**Prompt:**
Repeat the listing exactly as given, omitting every image.

**Data in this exercise:**
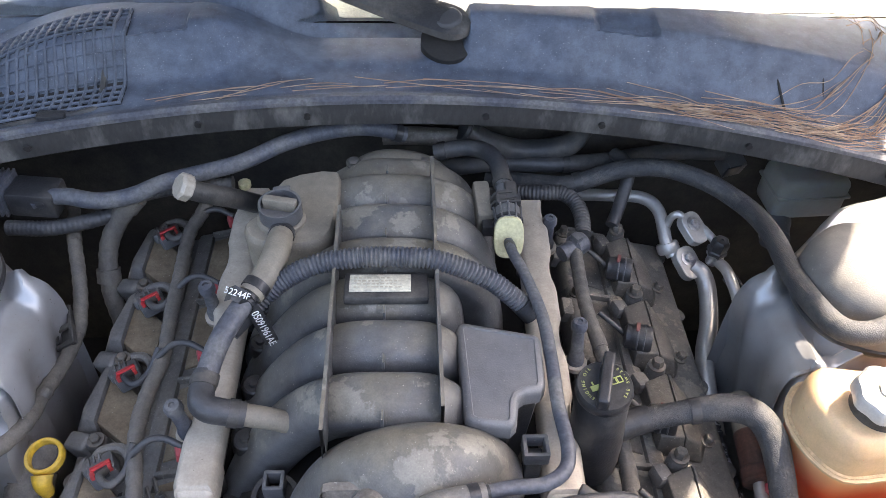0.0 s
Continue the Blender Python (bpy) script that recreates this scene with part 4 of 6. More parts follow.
part("lid", placed(stack(rrect(0.218, 0.174, 0.013), [(-0.0215, 0.0004), (-0.0212, 0.0), (0.004, 0.0016), (0.0098, 0.0034), (0.0118, 0.0052), (0.0127, 0.0075), (0.013, 0.010)]), FB), M_fuse, fuse)
part("lid_seam", placed(stack(rrect(0.219, 0.175, 0.0135), [(-0.0235, 0.002), (-0.0233, -0.0004), (-0.0222, -0.0004), (-0.022, 0.002)]), FB), M_airbox, fuse, "dust-caught seam under the lid")
part("lid_rim", placed(stack(rrect(0.220, 0.176, 0.0135), [(-0.0395, 0.003), (-0.039, 0.0004), (-0.0385, 0.0), (-0.025, 0.0), (-0.0245, 0.0016)]), FB), M_fuse, fuse)
part("body", placed(stack(rrect(0.212, 0.169, 0.012), [(-0.085, 0.006), (-0.038, 0.0)]), FB), M_black, fuse)
part("tray", placed(stack(rrect(0.226, 0.172, 0.008), [(-0.094, 0.010), (-0.088, 0.0), (-0.079, 0.0), (-0.078, 0.004)]), FB), M_black, fuse)
for x, dz, w, h in ((-0.012, -0.020, 0.026, 0.024), (0.036, -0.047, 0.030, 0.020), (-0.080, -0.060, 0.022, 0.016), (-0.010, -0.063, 0.024, 0.018), (0.088, -0.055, 0.022, 0.018)):
    y = -0.0895
    bm = box((0.003, 0.009, h), FB @ pose(x - w * 0.5, y, dz), 0.0007)
    box((0.003, 0.009, h), FB @ pose(x + w * 0.5, y, dz), 0.0007, bm)
    box((w, 0.008, 0.0035), FB @ pose(x, y, dz + h * 0.42), 0.0007, bm)
    box((w * 0.5, 0.010, h * 0.45), FB @ pose(x, y + 0.001, dz - h * 0.12), 0.001, bm)
    box((w * 1.25, 0.006, 0.003), FB @ pose(x, y, dz - h * 0.5), 0.0006, bm)
    part("latch", bm, M_fuse, fuse)
for x in (-0.055, 0.014, 0.062):
    part("wall_rib", box((0.003, 0.004, 0.030), FB @ pose(x, -0.0855, -0.058), 0.0006), M_black, fuse)
part("rear_clip", box((0.030, 0.012, 0.014), FB @ pose(-0.02, 0.092, -0.006), 0.002), M_black, fuse)
for y in (-0.062, 0.028):
    bm = box((0.009, 0.004, 0.034), FB @ pose(0.1125, y - 0.010, -0.030), 0.0008)
    box((0.009, 0.004, 0.034), FB @ pose(0.1125, y + 0.010, -0.030), 0.0008, bm)
    box((0.007, 0.020, 0.010), FB @ pose(0.1125, y, -0.022), 0.001, bm)
    box((0.012, 0.008, 0.008), FB @ pose(0.115, y, -0.042), 0.001, bm)
    part("latch", bm, M_fuse, fuse)


def lid_mark(lines):
    for ln in lines:
        pts = [FB @ V((u - 0.5) * 0.196, (v - 0.5) * 0.152, 0.0132) for u, v in ln]
        part("symbol_stroke", tube(pts, 0.0009, 6, 1), M_black, fuse)


# plug and cable, battery with a bolt, fuse, jumper clamp
lid_mark([[(0.02, 0.85), (0.06, 0.87)], [(0.06, 0.83), (0.06, 0.90), (0.12, 0.90), (0.12, 0.83), (0.06, 0.83)], [(0.08, 0.90), (0.08, 0.93)], [(0.10, 0.90), (0.10, 0.93)], [(0.12, 0.88), (0.25, 0.89)], [(0.12, 0.85), (0.23, 0.855), (0.255, 0.83), (0.22, 0.805), (0.13, 0.81), (0.12, 0.79), (0.16, 0.775), (0.25, 0.785)]])
lid_mark([[(0.375, 0.72), (0.385, 0.86), (0.545, 0.86), (0.54, 0.72), (0.375, 0.72)], [(0.49, 0.83), (0.44, 0.785), (0.49, 0.79), (0.44, 0.745)], [(0.385, 0.72), (0.385, 0.68), (0.415, 0.68), (0.415, 0.72)], [(0.495, 0.72), (0.495, 0.68), (0.525, 0.68), (0.525, 0.72)]])
lid_mark([[(0.395, 0.575), (0.40, 0.635), (0.475, 0.64), (0.47, 0.58), (0.395, 0.575)], [(0.44, 0.58), (0.44, 0.635)], [(0.445, 0.61), (0.465, 0.61)]])
lid_mark([[(0.80, 0.70), (0.83, 0.80), (0.88, 0.86), (0.92, 0.87)], [(0.80, 0.70), (0.83, 0.70), (0.86, 0.78), (0.93, 0.83)], [(0.88, 0.86), (0.89, 0.93), (0.93, 0.94), (0.94, 0.88), (0.97, 0.90)], [(0.90, 0.90), (0.92, 0.91)]])
for x in (-0.075, 0.062):
    bm = box((0.026, 0.03, 0.003), FB @ pose(x, -0.100, -0.084, -8, 0, 0), 0.001)
    part("foot_tab", bm, M_bolt, fuse)
    part("tab_hole", lathe([(0.0042, 0), (0.0042, 0.004), (0, 0.004)], FB @ V(x, -0.102, -0.0858), (0, -0.1, 1), 12), M_white, fuse)
hook = [V(-0.731, 0.312, 0.748), V(-0.724, 0.288, 0.750), V(-0.700, 0.268, 0.742), V(-0.683, 0.258, 0.735), V(-0.664, 0.264, 0.735)]
rows = [[p + V(0.010, 0.009, 0.018) * (1.0 if i < 2 else 0.75), p + V(-0.001, -0.001, -0.004)] for i, p in enumerate(hook)]
part("side_bracket", sheet(rows, 0.003), M_black, fuse, "thin black steel hook beside the box")
part("bracket_slot", box((0.004, 0.009, 0.006), pose(-0.7235, 0.305, 0.759, 30, 35, -20), 0.001), M_paint, fuse)
part("wire_handle", tube([FB @ V(*p) for p in ((0.106, -0.088, -0.02), (0.118, -0.086, -0.02), (0.122, -0.06, -0.015), (0.122, 0.04, -0.012), (0.118, 0.075, -0.012))], 0.0016, 8), M_line, fuse)
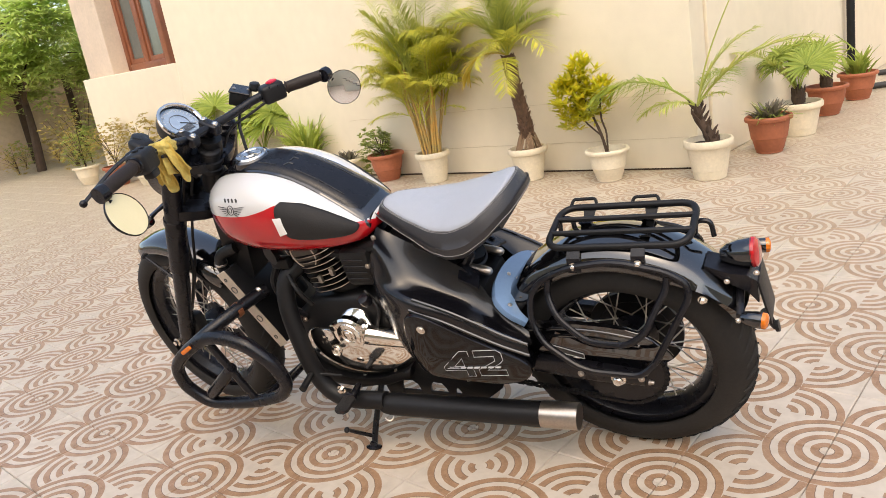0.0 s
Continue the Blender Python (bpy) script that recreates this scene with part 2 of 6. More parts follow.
M_PAD = mat("ribbed rubber pad", (0.018, 0.017, 0.017), 0.6, var=0.3, scale=20, bump=0.3, bump_scale=500, spec=0.3)
M_GRIP = mat("brown-black grip rubber", (0.026, 0.018, 0.015), 0.55, var=0.3, scale=30, bump=0.3, bump_scale=300, spec=0.3)
M_CLOTH = mat("yellow cloth", (0.74, 0.55, 0.14), 0.85, var=0.45, scale=25, bump=0.5, bump_scale=200)
M_MIRROR = mat("mirror", (0.92, 0.92, 0.92), 0.01, metal=1.0)
M_FLAT_YELLOW = mat("flat pale yellow", (0.80, 0.70, 0.42), 0.25, var=0.04, scale=20)
M_STAIN = mat("dark oil stain", (0.25, 0.185, 0.13), 0.6, var=0.5, scale=60)
M_RUST = mat("rusty orange paint", (0.20, 0.06, 0.02), 0.55, var=0.4, scale=40)
M_DIAL = mat("dial face", (0.20, 0.265, 0.35), 0.35, var=0.3, scale=40)
M_BUTTON = mat("red switch", (0.60, 0.02, 0.05), 0.4, var=0.1, scale=30)
M_SILVER = mat("silver print", (0.45, 0.45, 0.45), 0.4, var=0.05, scale=30)
M_INK = mat("dark print", (0.03, 0.03, 0.03), 0.4, var=0.05, scale=30)
M_LABEL = mat("white sticker", (0.75, 0.74, 0.72), 0.4, var=0.05, scale=30)
M_HOSE = mat("black hose", (0.03, 0.028, 0.026), 0.5, var=0.4, scale=12)


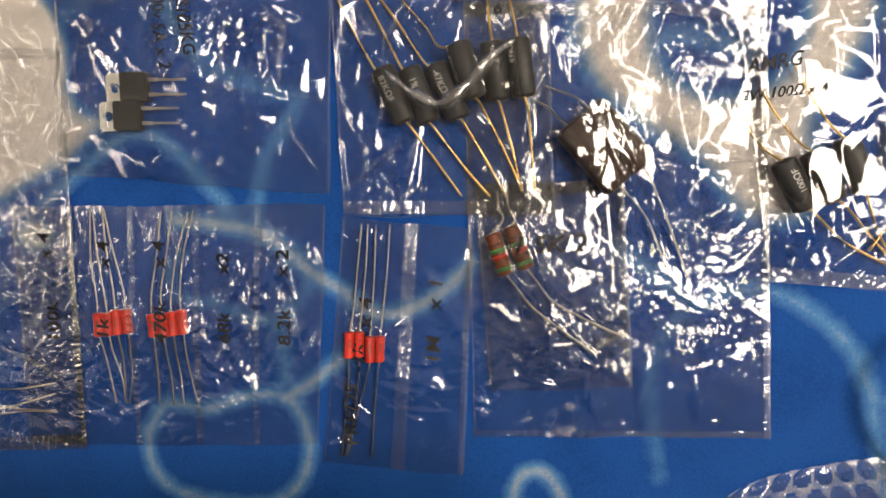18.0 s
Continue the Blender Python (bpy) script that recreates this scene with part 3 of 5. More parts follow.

**Task response:**
0.0 s
Continue the Blender Python (bpy) script that recreates this scene with part 4 of 6. More parts follow.
part("lid", placed(stack(rrect(0.218, 0.174, 0.013), [(-0.0215, 0.0004), (-0.0212, 0.0), (0.004, 0.0016), (0.0098, 0.0034), (0.0118, 0.0052), (0.0127, 0.0075), (0.013, 0.010)]), FB), M_fuse, fuse)
part("lid_seam", placed(stack(rrect(0.219, 0.175, 0.0135), [(-0.0235, 0.002), (-0.0233, -0.0004), (-0.0222, -0.0004), (-0.022, 0.002)]), FB), M_airbox, fuse, "dust-caught seam under the lid")
part("lid_rim", placed(stack(rrect(0.220, 0.176, 0.0135), [(-0.0395, 0.003), (-0.039, 0.0004), (-0.0385, 0.0), (-0.025, 0.0), (-0.0245, 0.0016)]), FB), M_fuse, fuse)
part("body", placed(stack(rrect(0.212, 0.169, 0.012), [(-0.085, 0.006), (-0.038, 0.0)]), FB), M_black, fuse)
part("tray", placed(stack(rrect(0.226, 0.172, 0.008), [(-0.094, 0.010), (-0.088, 0.0), (-0.079, 0.0), (-0.078, 0.004)]), FB), M_black, fuse)
for x, dz, w, h in ((-0.012, -0.020, 0.026, 0.024), (0.036, -0.047, 0.030, 0.020), (-0.080, -0.060, 0.022, 0.016), (-0.010, -0.063, 0.024, 0.018), (0.088, -0.055, 0.022, 0.018)):
    y = -0.0895
    bm = box((0.003, 0.009, h), FB @ pose(x - w * 0.5, y, dz), 0.0007)
    box((0.003, 0.009, h), FB @ pose(x + w * 0.5, y, dz), 0.0007, bm)
    box((w, 0.008, 0.0035), FB @ pose(x, y, dz + h * 0.42), 0.0007, bm)
    box((w * 0.5, 0.010, h * 0.45), FB @ pose(x, y + 0.001, dz - h * 0.12), 0.001, bm)
    box((w * 1.25, 0.006, 0.003), FB @ pose(x, y, dz - h * 0.5), 0.0006, bm)
    part("latch", bm, M_fuse, fuse)
for x in (-0.055, 0.014, 0.062):
    part("wall_rib", box((0.003, 0.004, 0.030), FB @ pose(x, -0.0855, -0.058), 0.0006), M_black, fuse)
part("rear_clip", box((0.030, 0.012, 0.014), FB @ pose(-0.02, 0.092, -0.006), 0.002), M_black, fuse)
for y in (-0.062, 0.028):
    bm = box((0.009, 0.004, 0.034), FB @ pose(0.1125, y - 0.010, -0.030), 0.0008)
    box((0.009, 0.004, 0.034), FB @ pose(0.1125, y + 0.010, -0.030), 0.0008, bm)
    box((0.007, 0.020, 0.010), FB @ pose(0.1125, y, -0.022), 0.001, bm)
    box((0.012, 0.008, 0.008), FB @ pose(0.115, y, -0.042), 0.001, bm)
    part("latch", bm, M_fuse, fuse)


def lid_mark(lines):
    for ln in lines:
        pts = [FB @ V((u - 0.5) * 0.196, (v - 0.5) * 0.152, 0.0132) for u, v in ln]
        part("symbol_stroke", tube(pts, 0.0009, 6, 1), M_black, fuse)


# plug and cable, battery with a bolt, fuse, jumper clamp
lid_mark([[(0.02, 0.85), (0.06, 0.87)], [(0.06, 0.83), (0.06, 0.90), (0.12, 0.90), (0.12, 0.83), (0.06, 0.83)], [(0.08, 0.90), (0.08, 0.93)], [(0.10, 0.90), (0.10, 0.93)], [(0.12, 0.88), (0.25, 0.89)], [(0.12, 0.85), (0.23, 0.855), (0.255, 0.83), (0.22, 0.805), (0.13, 0.81), (0.12, 0.79), (0.16, 0.775), (0.25, 0.785)]])
lid_mark([[(0.375, 0.72), (0.385, 0.86), (0.545, 0.86), (0.54, 0.72), (0.375, 0.72)], [(0.49, 0.83), (0.44, 0.785), (0.49, 0.79), (0.44, 0.745)], [(0.385, 0.72), (0.385, 0.68), (0.415, 0.68), (0.415, 0.72)], [(0.495, 0.72), (0.495, 0.68), (0.525, 0.68), (0.525, 0.72)]])
lid_mark([[(0.395, 0.575), (0.40, 0.635), (0.475, 0.64), (0.47, 0.58), (0.395, 0.575)], [(0.44, 0.58), (0.44, 0.635)], [(0.445, 0.61), (0.465, 0.61)]])
lid_mark([[(0.80, 0.70), (0.83, 0.80), (0.88, 0.86), (0.92, 0.87)], [(0.80, 0.70), (0.83, 0.70), (0.86, 0.78), (0.93, 0.83)], [(0.88, 0.86), (0.89, 0.93), (0.93, 0.94), (0.94, 0.88), (0.97, 0.90)], [(0.90, 0.90), (0.92, 0.91)]])
for x in (-0.075, 0.062):
    bm = box((0.026, 0.03, 0.003), FB @ pose(x, -0.100, -0.084, -8, 0, 0), 0.001)
    part("foot_tab", bm, M_bolt, fuse)
    part("tab_hole", lathe([(0.0042, 0), (0.0042, 0.004), (0, 0.004)], FB @ V(x, -0.102, -0.0858), (0, -0.1, 1), 12), M_white, fuse)
hook = [V(-0.731, 0.312, 0.748), V(-0.724, 0.288, 0.750), V(-0.700, 0.268, 0.742), V(-0.683, 0.258, 0.735), V(-0.664, 0.264, 0.735)]
rows = [[p + V(0.010, 0.009, 0.018) * (1.0 if i < 2 else 0.75), p + V(-0.001, -0.001, -0.004)] for i, p in enumerate(hook)]
part("side_bracket", sheet(rows, 0.003), M_black, fuse, "thin black steel hook beside the box")
part("bracket_slot", box((0.004, 0.009, 0.006), pose(-0.7235, 0.305, 0.759, 30, 35, -20), 0.001), M_paint, fuse)
part("wire_handle", tube([FB @ V(*p) for p in ((0.106, -0.088, -0.02), (0.118, -0.086, -0.02), (0.122, -0.06, -0.015), (0.122, 0.04, -0.012), (0.118, 0.075, -0.012))], 0.0016, 8), M_line, fuse)
0.0 s
Continue the Blender Python (bpy) script that recreates this scene with part 2 of 6. More parts follow.
M_PAD = mat("ribbed rubber pad", (0.018, 0.017, 0.017), 0.6, var=0.3, scale=20, bump=0.3, bump_scale=500, spec=0.3)
M_GRIP = mat("brown-black grip rubber", (0.026, 0.018, 0.015), 0.55, var=0.3, scale=30, bump=0.3, bump_scale=300, spec=0.3)
M_CLOTH = mat("yellow cloth", (0.74, 0.55, 0.14), 0.85, var=0.45, scale=25, bump=0.5, bump_scale=200)
M_MIRROR = mat("mirror", (0.92, 0.92, 0.92), 0.01, metal=1.0)
M_FLAT_YELLOW = mat("flat pale yellow", (0.80, 0.70, 0.42), 0.25, var=0.04, scale=20)
M_STAIN = mat("dark oil stain", (0.25, 0.185, 0.13), 0.6, var=0.5, scale=60)
M_RUST = mat("rusty orange paint", (0.20, 0.06, 0.02), 0.55, var=0.4, scale=40)
M_DIAL = mat("dial face", (0.20, 0.265, 0.35), 0.35, var=0.3, scale=40)
M_BUTTON = mat("red switch", (0.60, 0.02, 0.05), 0.4, var=0.1, scale=30)
M_SILVER = mat("silver print", (0.45, 0.45, 0.45), 0.4, var=0.05, scale=30)
M_INK = mat("dark print", (0.03, 0.03, 0.03), 0.4, var=0.05, scale=30)
M_LABEL = mat("white sticker", (0.75, 0.74, 0.72), 0.4, var=0.05, scale=30)
M_HOSE = mat("black hose", (0.03, 0.028, 0.026), 0.5, var=0.4, scale=12)


18.0 s
Continue the Blender Python (bpy) script that recreates this scene with part 3 of 5. More parts follow.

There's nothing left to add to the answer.